Against this increasingly tense background, the congressional chairmen sent their blunt Nov. 13 letter, saying, “WOTUS subverts the Constitution, Congress, as well as the Clean Water Act,” and “threatens individual liberty and property rights by giving EPA and the Corps virtually unlimited authority under the Clean Water Act.”

The chairmen indicted the rule in the strongest terms. It “undermines the text of the Clean Water Act and misconstrues Supreme Court precedent;” and “is antithetical to the Constitution’s guarantee of federalism,” they wrote.

The chairmen highlighted three intolerable menaces:

  • The rule presents a grave threat to Americans’ property rights, and it will force landowners nationwide to live with the unending prospect that their homes, farms or communities could be subject to ruinous Clean Water Act lawsuits.
  • The rule would centralize the regulation of streams, lakes, ponds and ditches rather than preserve the prerogative of the states to manage purely local water bodies.
  • The rule would force those who wish to build a home, expand a small business or increase their crop production to buy a permit from the federal government or face potential fines of up to $187,500 per day for alleged Clean Water Act violations.

The chairmen particularly noted EPA’s biased “effort to invent scientific support for expanded jurisdiction.” The problem of “phony crony baloney” science supported by puppet science advisers who rubber-stamp anything the agency wants has characterized the Obama administration, leading to Republican discussion about surgically removing specific enforcement appropriations from the EPA budget.

McCarthy scoffed at the threat but appears genuinely frightened by a more straightforward approach at reining in her power.

The House of Representatives has passed two bills, one aimed at the EPA’s notorious use of hidden science to justify its regulations, the Secret Science Reform Act (H.R. 4012), and the other to eliminate overly compliant science advisers, the EPA Science Advisory Board Reform Act (H.R.1422).

The Secret Science Reform Act, passed on a bipartisan vote of 237-190, prohibits the EPA from enacting or proposing regulations without first publishing for independent review the science on which they rely. That would stop EPA from secretly colluding with environmental groups to make ideological anti-industry rules behind closed doors and out of public view. That bill has environmentalists and insider scientists fretting.

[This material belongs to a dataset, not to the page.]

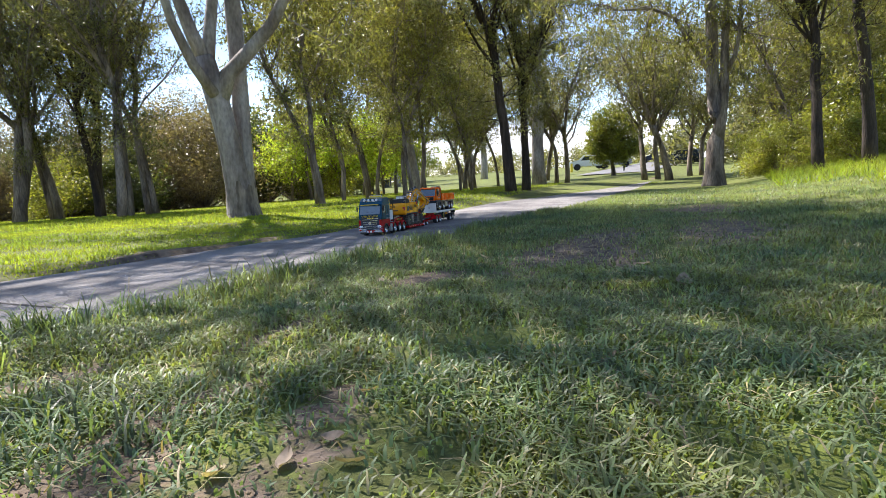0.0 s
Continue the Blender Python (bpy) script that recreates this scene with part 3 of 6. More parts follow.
darkshrub = shrub("shrub", "dense dark-green shrub in the shade of the wood", 35, 4.0, 3.6, 12000, L_DARK, (0.15, 0.07), 34)
stand(darkshrub, 22.36, 20.35)
for x, y, turn, size in ((19.8, 23.8, 0, 1.2), (14.0, 18.8, 40, 0.55), (15.3, 20.0, 140, 0.75), (0.2, 24.5, 20, 0.5), (1.6, 24.5, 100, 0.6), (28, 26, 10, 1.5), (36, 26, 60, 1.5), (24, -4.5, 30, 0.8), (30, -5, 130, 0.9), (20, -6, 250, 0.8)):
    another(darkshrub, x, y, turn, size)
side = tree("gum_tree", "leafy gum tree with drooping outer branches near the pond", 22, 9.5, 0.22, 2.2, 3.2, 36000, M_BARK, L_GUM, spread=1.0, clump=0.5, limbs=8, leaf_size=(0.10, 0.032), droop=1.0)
stand(side, -10.6, 8.9, 0)


# far woods beyond the field: one mass, with single trees standing out of it
def far_woods():
    rng = np.random.default_rng(41)
    cen, rad = [], []
    for i in range(1500):
        b = radians(-75 + 118 * rng.random())
        d = 135 + 55 * rng.random()
        h = (2.0 + 4.5 * rng.random() ** 1.5) * (1 + 0.8 * (b < radians(-38)))
        x, y = math.sin(b) * d, math.cos(b) * d
        for z in np.arange(0.5, h, 1.7):
            cen.append((x + rng.normal() * 0.8, y + rng.normal() * 0.8, float(ground(x, y)) + z))
            rad.append(1.3 + 0.9 * rng.random())
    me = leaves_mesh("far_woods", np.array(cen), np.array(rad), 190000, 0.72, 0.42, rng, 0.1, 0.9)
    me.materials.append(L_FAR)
    tagged(new("far_woods", me), "distant woods along the far side of the field, haze put into their grey-green", "woods", kind="stuff")
    # the wood behind the lawn
    cen, rad = [], []
    for i in range(420):
        b = radians(8 + 96 * rng.random())
        d = 62 + 45 * rng.random() + (40 if radians(60) < b < radians(85) else 0)
        h = (4 + 6 * rng.random()) * (0.4 if radians(60) < b < radians(85) or b < radians(40) else 1.0)
        x, y = math.sin(b) * d, math.cos(b) * d
        for z in np.arange(0.8, h, 1.6):
            cen.append((x + rng.normal() * 1.2, y + rng.normal() * 1.2, float(ground(x, y)) + z))
            rad.append(1.2 + 1.0 * rng.random())
    me = leaves_mesh("back_woods", np.array(cen), np.array(rad), 120000, 0.42, 0.26, rng, 0.3, 0.9)
    me.materials.append(L_GUM)
    tagged(new("back_woods", me), "background woods of grey-green gum trees", "woods", kind="stuff")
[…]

The EPA Science Advisory Board Reform Act, which passed on another bipartisan vote of 229-191, opens scientific deliberations to public participation, increases the transparency for selecting advisors and ensures science remains the board’s focus.

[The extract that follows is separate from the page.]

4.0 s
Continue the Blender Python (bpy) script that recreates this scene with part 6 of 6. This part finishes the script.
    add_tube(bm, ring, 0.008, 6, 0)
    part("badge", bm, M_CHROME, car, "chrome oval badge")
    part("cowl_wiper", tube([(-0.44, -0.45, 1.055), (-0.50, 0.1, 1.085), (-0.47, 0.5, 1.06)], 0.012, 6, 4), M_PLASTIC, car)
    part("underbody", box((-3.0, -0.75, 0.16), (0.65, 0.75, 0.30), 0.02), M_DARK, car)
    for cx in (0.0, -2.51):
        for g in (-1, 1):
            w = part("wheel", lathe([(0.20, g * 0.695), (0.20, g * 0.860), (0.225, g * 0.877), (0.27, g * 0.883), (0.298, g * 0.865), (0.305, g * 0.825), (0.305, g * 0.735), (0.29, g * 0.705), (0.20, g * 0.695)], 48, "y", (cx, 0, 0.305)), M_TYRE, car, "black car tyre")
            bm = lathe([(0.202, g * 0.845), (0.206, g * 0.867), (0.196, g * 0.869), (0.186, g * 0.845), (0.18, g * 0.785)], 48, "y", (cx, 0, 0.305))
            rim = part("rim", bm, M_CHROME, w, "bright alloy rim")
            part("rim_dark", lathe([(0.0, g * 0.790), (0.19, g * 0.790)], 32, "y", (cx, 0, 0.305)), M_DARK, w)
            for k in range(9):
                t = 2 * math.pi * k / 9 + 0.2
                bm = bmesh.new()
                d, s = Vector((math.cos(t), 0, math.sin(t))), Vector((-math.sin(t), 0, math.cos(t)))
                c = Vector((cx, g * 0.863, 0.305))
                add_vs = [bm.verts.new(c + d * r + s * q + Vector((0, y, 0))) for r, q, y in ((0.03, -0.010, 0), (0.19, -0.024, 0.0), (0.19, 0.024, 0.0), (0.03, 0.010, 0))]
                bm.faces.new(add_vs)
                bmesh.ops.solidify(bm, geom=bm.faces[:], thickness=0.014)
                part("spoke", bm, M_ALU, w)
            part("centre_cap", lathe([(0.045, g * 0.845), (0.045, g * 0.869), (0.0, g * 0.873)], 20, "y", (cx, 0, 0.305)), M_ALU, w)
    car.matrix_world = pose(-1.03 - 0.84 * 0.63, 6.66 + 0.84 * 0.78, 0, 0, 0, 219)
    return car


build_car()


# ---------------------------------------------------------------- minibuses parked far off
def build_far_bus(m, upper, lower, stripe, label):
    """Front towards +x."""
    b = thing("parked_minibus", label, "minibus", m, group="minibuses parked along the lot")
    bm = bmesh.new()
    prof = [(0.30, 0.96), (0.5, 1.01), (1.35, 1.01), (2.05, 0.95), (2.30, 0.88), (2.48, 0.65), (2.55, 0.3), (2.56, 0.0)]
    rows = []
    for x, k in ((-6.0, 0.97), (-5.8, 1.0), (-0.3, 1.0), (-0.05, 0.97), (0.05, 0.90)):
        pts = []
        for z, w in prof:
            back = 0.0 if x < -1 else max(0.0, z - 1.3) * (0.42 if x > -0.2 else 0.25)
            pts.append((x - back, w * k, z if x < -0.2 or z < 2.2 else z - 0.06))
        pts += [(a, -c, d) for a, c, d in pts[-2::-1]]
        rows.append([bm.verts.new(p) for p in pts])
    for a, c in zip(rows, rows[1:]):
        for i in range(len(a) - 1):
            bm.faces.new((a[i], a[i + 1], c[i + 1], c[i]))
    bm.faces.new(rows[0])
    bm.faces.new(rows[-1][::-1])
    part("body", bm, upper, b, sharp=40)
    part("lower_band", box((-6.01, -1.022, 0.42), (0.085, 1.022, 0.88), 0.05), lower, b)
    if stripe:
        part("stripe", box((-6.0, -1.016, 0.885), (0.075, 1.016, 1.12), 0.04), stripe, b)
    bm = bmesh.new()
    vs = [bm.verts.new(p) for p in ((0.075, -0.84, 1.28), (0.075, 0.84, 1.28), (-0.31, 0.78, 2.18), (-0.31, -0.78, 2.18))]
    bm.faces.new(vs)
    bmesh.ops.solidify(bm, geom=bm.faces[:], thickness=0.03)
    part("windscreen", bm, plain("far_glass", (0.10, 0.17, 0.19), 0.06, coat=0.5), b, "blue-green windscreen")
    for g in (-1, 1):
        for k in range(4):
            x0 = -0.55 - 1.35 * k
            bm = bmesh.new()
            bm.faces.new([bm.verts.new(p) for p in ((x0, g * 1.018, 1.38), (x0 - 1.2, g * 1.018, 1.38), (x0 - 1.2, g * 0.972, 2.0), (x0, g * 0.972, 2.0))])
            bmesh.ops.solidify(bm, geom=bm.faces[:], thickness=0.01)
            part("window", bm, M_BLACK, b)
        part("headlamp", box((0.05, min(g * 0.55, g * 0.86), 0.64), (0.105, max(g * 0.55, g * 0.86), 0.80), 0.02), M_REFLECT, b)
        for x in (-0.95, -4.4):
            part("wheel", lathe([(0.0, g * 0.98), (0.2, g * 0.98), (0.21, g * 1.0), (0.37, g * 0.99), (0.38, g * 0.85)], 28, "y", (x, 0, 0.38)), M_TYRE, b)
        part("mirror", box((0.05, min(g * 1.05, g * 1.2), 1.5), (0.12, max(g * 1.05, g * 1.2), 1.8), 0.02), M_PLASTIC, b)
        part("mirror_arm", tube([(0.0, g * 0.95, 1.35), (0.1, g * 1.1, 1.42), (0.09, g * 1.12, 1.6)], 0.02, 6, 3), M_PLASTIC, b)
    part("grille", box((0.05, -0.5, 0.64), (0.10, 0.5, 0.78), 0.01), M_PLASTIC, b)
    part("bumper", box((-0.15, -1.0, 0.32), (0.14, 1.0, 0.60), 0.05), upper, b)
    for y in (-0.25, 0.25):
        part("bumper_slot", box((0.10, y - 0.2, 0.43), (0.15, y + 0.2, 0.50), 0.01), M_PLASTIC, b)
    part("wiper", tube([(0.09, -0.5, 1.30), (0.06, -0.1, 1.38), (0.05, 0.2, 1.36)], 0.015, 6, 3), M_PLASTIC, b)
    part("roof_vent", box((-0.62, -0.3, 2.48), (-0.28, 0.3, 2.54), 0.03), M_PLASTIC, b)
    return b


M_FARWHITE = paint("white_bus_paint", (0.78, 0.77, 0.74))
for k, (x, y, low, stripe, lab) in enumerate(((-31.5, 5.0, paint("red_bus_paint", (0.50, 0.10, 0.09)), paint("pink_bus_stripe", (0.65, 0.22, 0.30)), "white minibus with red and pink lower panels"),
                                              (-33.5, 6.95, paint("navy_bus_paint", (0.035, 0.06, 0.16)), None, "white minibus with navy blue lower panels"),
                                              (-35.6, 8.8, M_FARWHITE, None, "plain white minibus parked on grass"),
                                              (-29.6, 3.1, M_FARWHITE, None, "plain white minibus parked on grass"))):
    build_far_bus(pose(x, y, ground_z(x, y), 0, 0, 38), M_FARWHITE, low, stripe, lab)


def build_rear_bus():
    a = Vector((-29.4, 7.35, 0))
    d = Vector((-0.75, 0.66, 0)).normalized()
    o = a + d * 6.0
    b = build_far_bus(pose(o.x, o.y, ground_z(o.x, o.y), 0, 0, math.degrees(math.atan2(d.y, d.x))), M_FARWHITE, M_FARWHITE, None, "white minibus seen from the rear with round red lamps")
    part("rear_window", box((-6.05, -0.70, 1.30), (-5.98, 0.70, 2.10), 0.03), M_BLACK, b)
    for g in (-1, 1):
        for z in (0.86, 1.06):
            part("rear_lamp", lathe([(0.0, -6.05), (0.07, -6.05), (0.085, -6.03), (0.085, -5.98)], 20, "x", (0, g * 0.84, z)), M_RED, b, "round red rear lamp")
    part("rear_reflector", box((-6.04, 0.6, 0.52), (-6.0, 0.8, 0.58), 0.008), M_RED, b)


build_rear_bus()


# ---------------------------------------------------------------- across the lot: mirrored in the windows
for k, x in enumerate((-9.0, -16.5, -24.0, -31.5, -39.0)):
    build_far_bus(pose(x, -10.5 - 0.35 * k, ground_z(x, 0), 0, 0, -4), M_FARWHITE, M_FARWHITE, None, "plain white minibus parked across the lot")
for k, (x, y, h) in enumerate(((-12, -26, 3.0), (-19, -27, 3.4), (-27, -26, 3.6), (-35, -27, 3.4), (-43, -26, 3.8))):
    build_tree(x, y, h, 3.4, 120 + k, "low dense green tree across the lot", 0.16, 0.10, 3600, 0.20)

The Science Advisory Board currently excludes scientists from the regulated community and allows independent scientists to tout their own research. EPA officials hand-pick advisers, most of whom have received grants from the EPA, giving these advisors an incentive to recommend only what the money wants to hear. The Science Advisory Board, as now constituted, bans the public from inspecting its science. The reform bill would cure these defects.

Rep. Cathy McMorris Rodgers, R-Wash., chair of the House Republican Conference and the highest-ranking Republican woman in Congress, told The Daily Signal, “Any and all EPA-produced guidelines and regulations impacting jobs must be fair and balanced, and through this critical legislation we are holding the agency accountable for the proposals it introduces.”

“By increasing transparency within the EPA, we are enabling more public participation from stakeholders and involved parties – because their thoughts and ideas should be paramount to the discussion regarding job creation,” she added. “We must hold the EPA accountable and must ensure regulations impacting our economy be based on scientific fact.”

The White House Office of Management and Budget complained bitterly and recommended President Obama veto the legislation: “The [a]dministration strongly opposes H.R. 1422, which would affect the ability of EPA’s Science Advisory Board (SAB) to form panels and perform its essential functions,” and “add burdensome requirements on the SAB with respect to solicitation of and response to public comments.”

A president whose administration sees public comment as a burden is doomed to get a lot of it during his final years in office.